# Given task
Gather every line of the entries that includes the word "recreates".

# Provided material
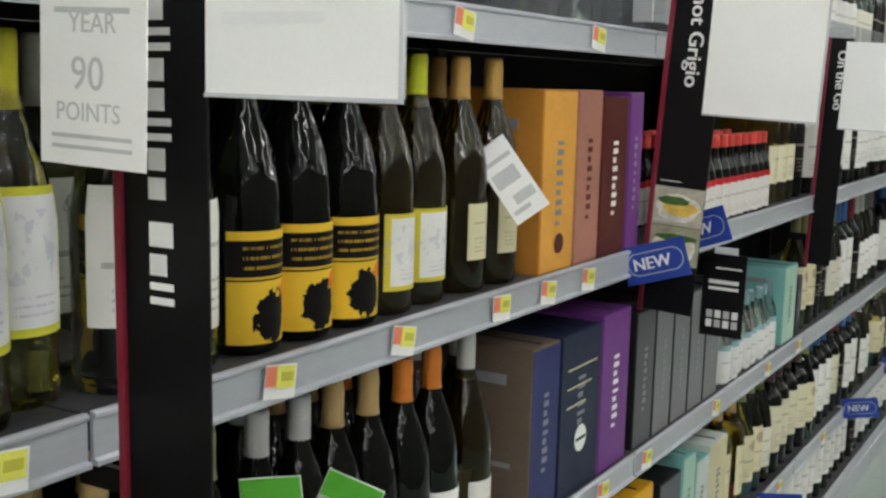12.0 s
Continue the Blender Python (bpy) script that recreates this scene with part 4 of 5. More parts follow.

---

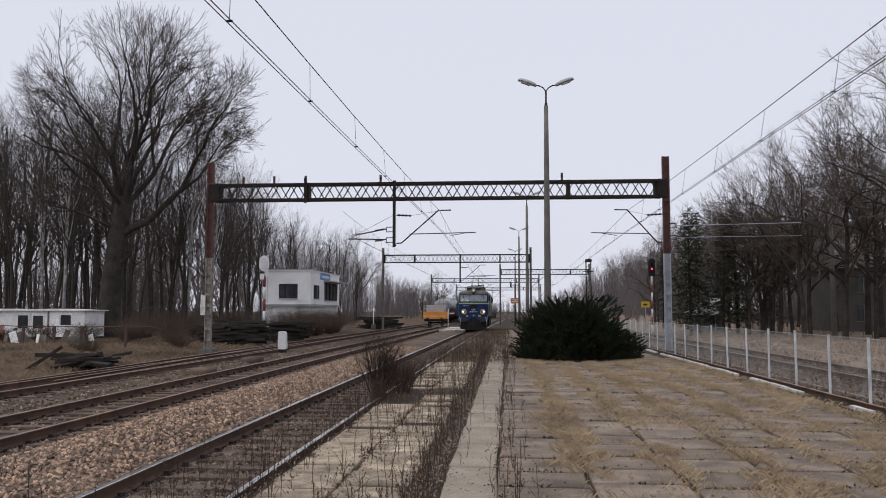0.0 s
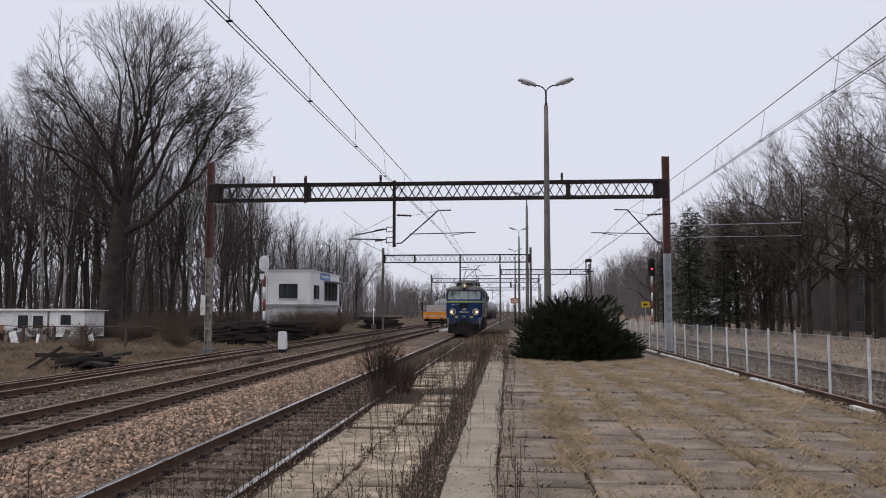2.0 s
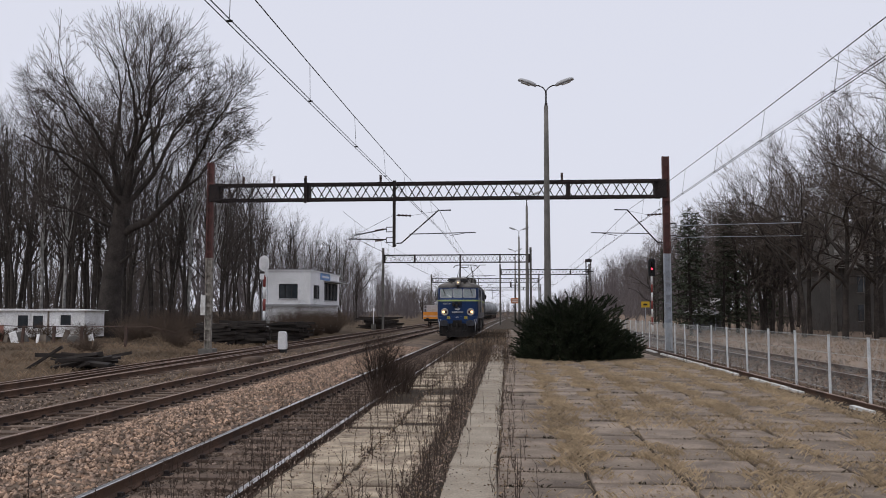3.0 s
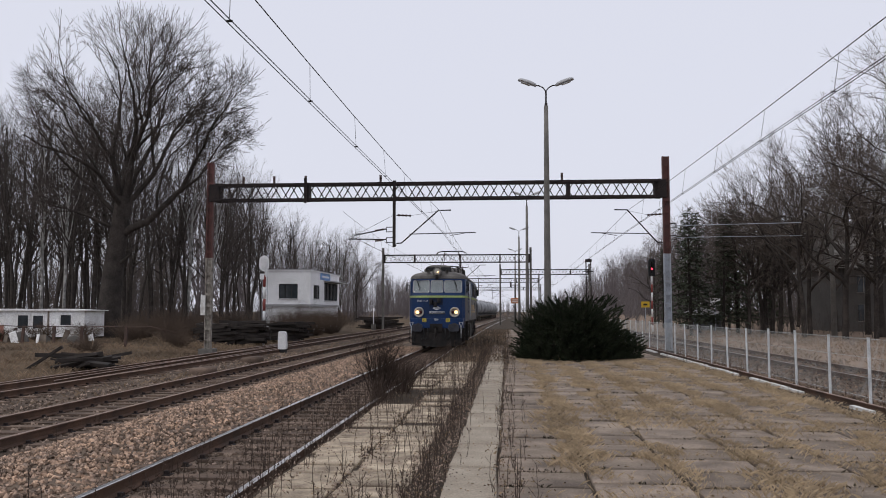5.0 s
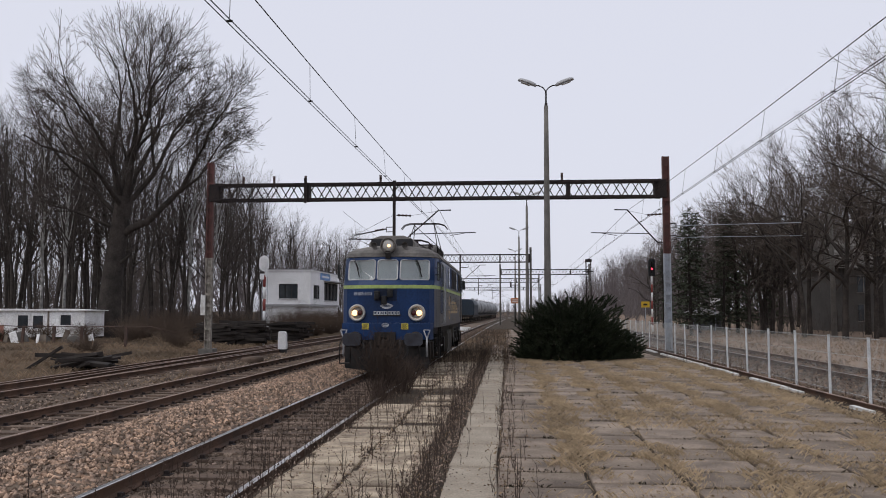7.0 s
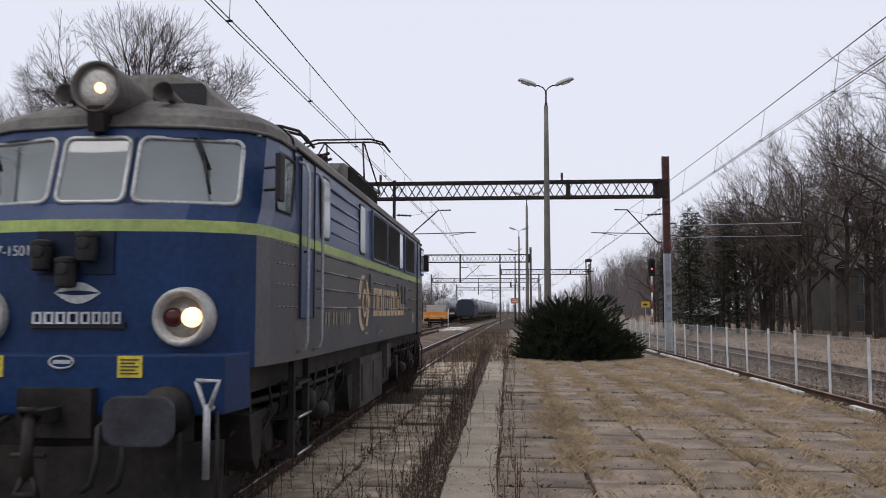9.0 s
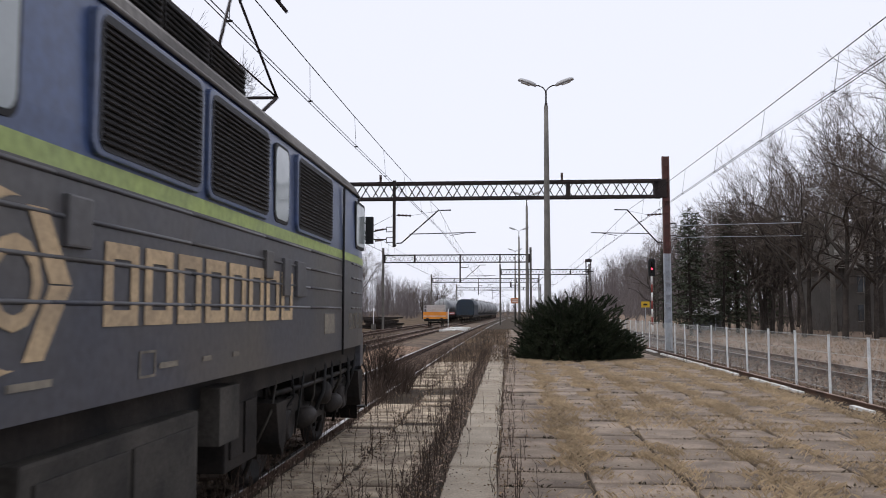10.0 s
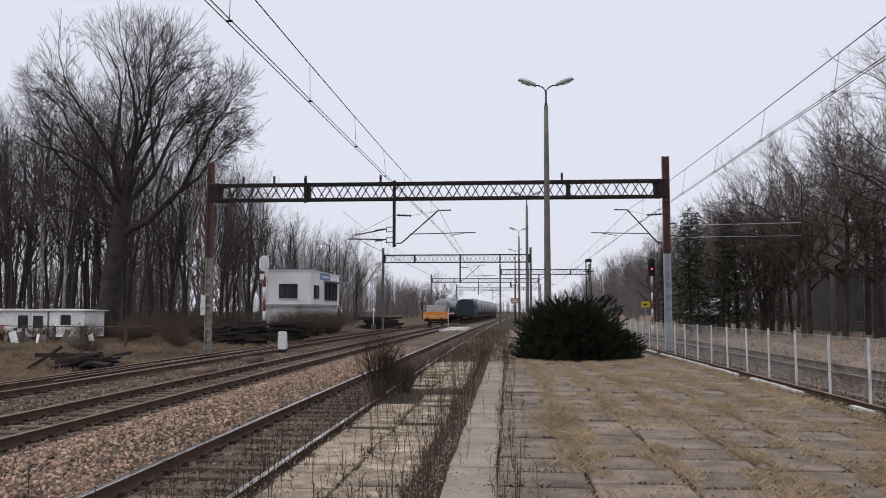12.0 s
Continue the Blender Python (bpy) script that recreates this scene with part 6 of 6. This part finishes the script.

# Finished answer
Continue the Blender Python (bpy) script that recreates this scene with part 4 of 5. More parts follow.
Continue the Blender Python (bpy) script that recreates this scene with part 6 of 6. This part finishes the script.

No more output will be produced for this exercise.